Following Juan Castillo Cocom, the notion of “maya” came to being via its relationship to state-building, institutionalized hegemony, and westernizing knowledge crafting. On the other hand, the term maya is also an identitary category under which many find political power and belonging. As such, it can both “interpellate and exceed the mayan realism created in the long night of the times of the anthropological romance” (Castillo Cocom and Castañeda 2021). It is of note that many people who are deemed “maya” by the state and cultural institutions in fact identify otherwise, as, for example, masewuales, indios, campesinos, mayeros, etc. I opt to not capitalize the word maya or any currently popular identificatory category, following, for example, Samuel Delany's considerations on the word black (2000). See also Whittaker 2021.
The Mexican Constitution of 1917 “recognizes and protects the indigenous peoples’ right to self-determination and, consequently, the right to autonomy.” Regionally, other legislatures exist that might create the legal groundwork for mayan autonomy, including the 1998 Ley de Derechos, Cultura, y Organización Indígena del Estado de Quintana Roo, and the 2011 Ley para Protección de los Derechos de la Comunidad Maya del Estado de Yucatán.
Chicago is the stolen land where the Ojibwe, Odawa, and Potawatomi Nations reside and resided. It is the stolen land where the Miami, Ho-Chunk, Menominee, Sac, and Fox reside and resided. It is land enslaved under capitalism; capitalism makes chattel slavery of the land.

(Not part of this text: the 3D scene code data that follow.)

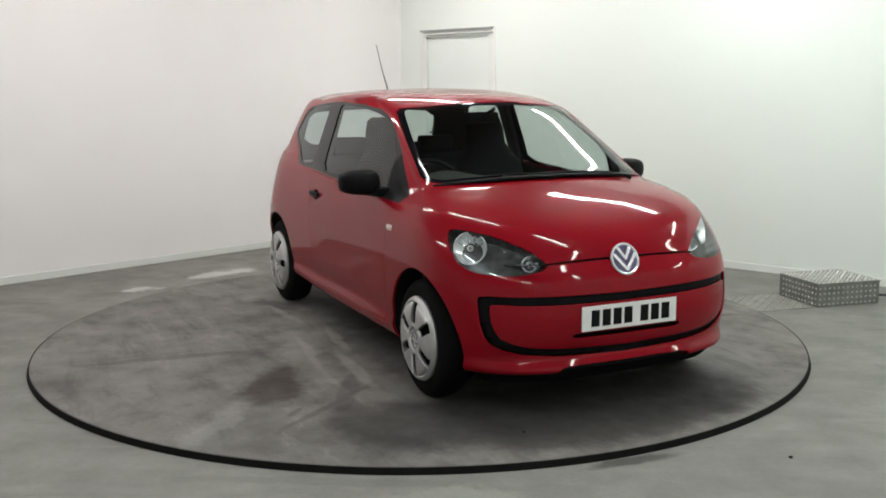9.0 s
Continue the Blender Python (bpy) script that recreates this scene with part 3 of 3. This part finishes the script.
def car_body():
    bm = skin
    # wheel arches
    for s in (1, -1):
        for x0 in (AXLE, -AXLE):
            ring = [(x0 + ARCH_R * math.cos(a * math.pi / 24), HUB_Z + ARCH_R * math.sin(a * math.pi / 24)) for a in range(48)]
            drop_faces(bm, cut(bm, ring, X_AX, Z_AX, lambda f, s=s: f.normal.y * s > -0.2 and f.calc_center_median().y * s > 0.45))
    # side glass, trim, doors
    quarter_o = rounded([(-1.172, 1.190), (-1.098, 1.330), (-1.015, 1.364), (-0.520, 1.392), (-0.520, 0.979), (-0.740, 0.983), (-0.840, 1.004)], 1, 0.12)
    quarter = rounded([(-1.140, 1.192), (-1.082, 1.312), (-1.010, 1.345), (-0.600, 1.372), (-0.600, 0.998), (-0.735, 1.002), (-0.830, 1.024)], 1, 0.12)
    pillar = [(-0.600, 1.388), (-0.400, 1.394), (-0.400, 0.972), (-0.600, 0.983)]
    pane_o = [(-0.430, 1.394), (-0.035, 1.382), (0.160, 1.360), (0.310, 1.325), (0.448, 1.258), (0.615, 1.140), (0.615, 0.914), (-0.430, 0.974)]
    pane = rounded([(-0.418, 1.376), (-0.035, 1.364), (0.155, 1.342), (0.297, 1.309), (0.433, 1.241), (0.603, 1.118), (0.603, 0.931), (-0.418, 0.990)], 1, 0.1)
    sail = [(0.615, 1.140), (0.755, 1.040), (0.900, 0.940), (0.875, 0.903), (0.615, 0.914)]
    door = [(-0.500, 0.968), (-0.500, 0.55), (-0.475, 0.36), (-0.42, 0.285), (0.74, 0.275), (0.79, 0.33), (0.80, 0.60), (0.80, 0.898), (0.646, 0.907)]
    door_gap = [(-0.503, 0.972), (-0.503, 0.55), (-0.478, 0.358), (-0.422, 0.282), (0.742, 0.272), (0.793, 0.329), (0.803, 0.60), (0.803, 0.901), (0.646, 0.910)]
    for s in (1, -1):
        ok = on_side(s)
        seals = []
        for outer_p, inner_p in ((quarter_o, quarter), (pane_o, pane)):
            cut(bm, outer_p, X_AX, Z_AX, ok)
            within = set(cut(bm, inner_p, X_AX, Z_AX, ok))
            band = [f for f in cut(bm, outer_p, X_AX, Z_AX, ok) if f not in within]
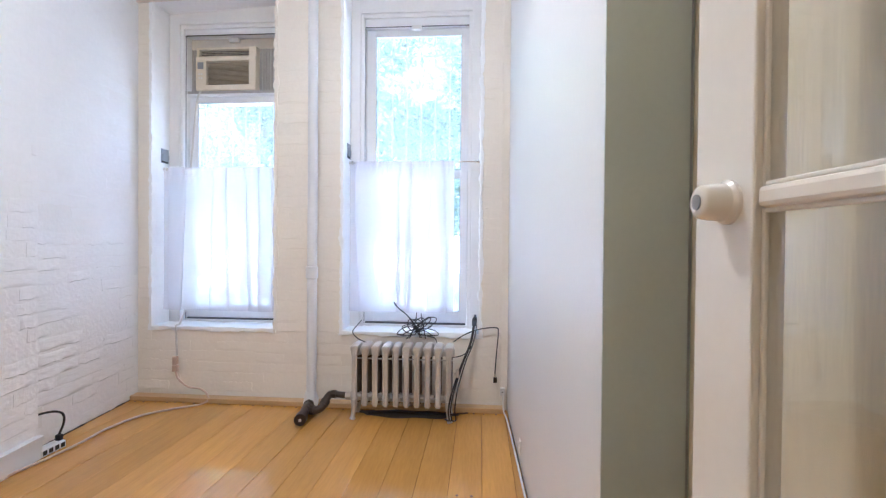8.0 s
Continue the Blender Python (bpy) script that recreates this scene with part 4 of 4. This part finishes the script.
def lay(parent, z0, z1, place, free, depth, material, lengths=(1, 1, 1, 1.5, 2)):
    """Courses of thickly painted bricks on a wall; place(u, z) gives the pose, free(z) the spans to fill."""
    c = 0
    z = z0
    while z + BH <= z1:
        for s, e in free(z):
            u = s - rb.uniform(0, BL)
            while u < e - 0.02:
                ln = BL * rb.choice(lengths)
                a, b = max(u, s), min(u + ln, e)
                edge = a == s or b == e
                if b - a > 0.03 and (edge or rb.random() < 0.6):
                    long = b - a > BL * 0.6
                    o = new("brick", rb.choice(material[0] if long else material[1]))
                    o.parent = parent
                    o.matrix_basis = place(a, z + rb.uniform(-0.004, 0.004)) @ pose(0, 0, 0, 0, rb.uniform(-0.7, 0.7), 0) @ Matrix.Diagonal(((b - a) / (BL if long else BL / 2), depth(z) * rb.choice((0.12, 0.35, 0.6, 0.9, 1.3)), rb.uniform(0.92, 1.06), 1))
                u += ln
        z += BH
        c += 1


def spans(z):
    out, left = [], LEFT_FAR + 0.005
    for x0, x1, z0, z1 in WIN:
        if z + BH > z0 - 0.02 and z < z1:
            out.append((left, x0 - 0.004))
            left = x1 + 0.004
    out.append((left, 0.376))
    return out


TILT_NEAR, TILT_FAR = math.degrees(math.atan(SLOPE_NEAR)), math.degrees(math.atan(SLOPE_FAR))
cream = [[], []]
for k, group in enumerate((fulls, halves)):
    for me in group:
        c = me.copy()
        c.materials[0] = M_WINWALL
        cream[k].append(c)
lay(wall_window, 0.052, 2.86, lambda u, z: pose(u, WALL_Y - 0.0005, z), spans, lambda z: 0.45 if z < 0.5 else 0.26, cream)
lay(wall_recess, 0.0, 2.84, lambda u, z: pose(left_far(u) + 0.0005, u, z, 0, 0, 90 + TILT_FAR), lambda z: [(STEP_Y + 0.0, WALL_Y - 0.004)], lambda z: 0.85 if z < 0.8 else (0.4 if z < 1.15 else 0.06), (fulls, halves), (1, 1, 1.5, 2))
lay(wall_breast, 0.09, 2.83, lambda u, z: pose(left_near(u) + 0.0005, u, z, 0, 0, 90 + TILT_NEAR), lambda z: [(2.7, STEP_Y - 0.003)], lambda z: 0.8 if z < 1.3 else (0.5 if z < 1.7 else 0.1), (fulls, halves), (1, 1, 1.5, 2))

It is also one of the US urban centers, with Minneapolis as its epicenter, that saw significant abolitionist activity via the uprisings of the summer of 2020, the year of George Floyd's murder (Nevada 2022).
The Porfiriato is the de facto dictatorship of Porfirio Díaz, lasting from 1876 to 1911, or seven “elections.” During his reign, he sought international foreign investment in Mexico and directly contributed to the mass accumulation of land in the hands of the wealthy and the widespread suffering of his impoverished, rural, and racialized constituents. While widely hailed as the elite golden age of the Mexican economy, Díaz’ massive “modernizing” projects—including the construction of railways and landmark buildings—required the widespread dispossession of peasant lands and the poorly remunerated labor, indentured servitude, or enslavement of those dispossessed.
The “Caste War” is a near permanent presence in peninsular politics, evoked often in major political shifts in the Yucatán peninsula, especially those referring to changes in land tenure. See Fallaw 2012.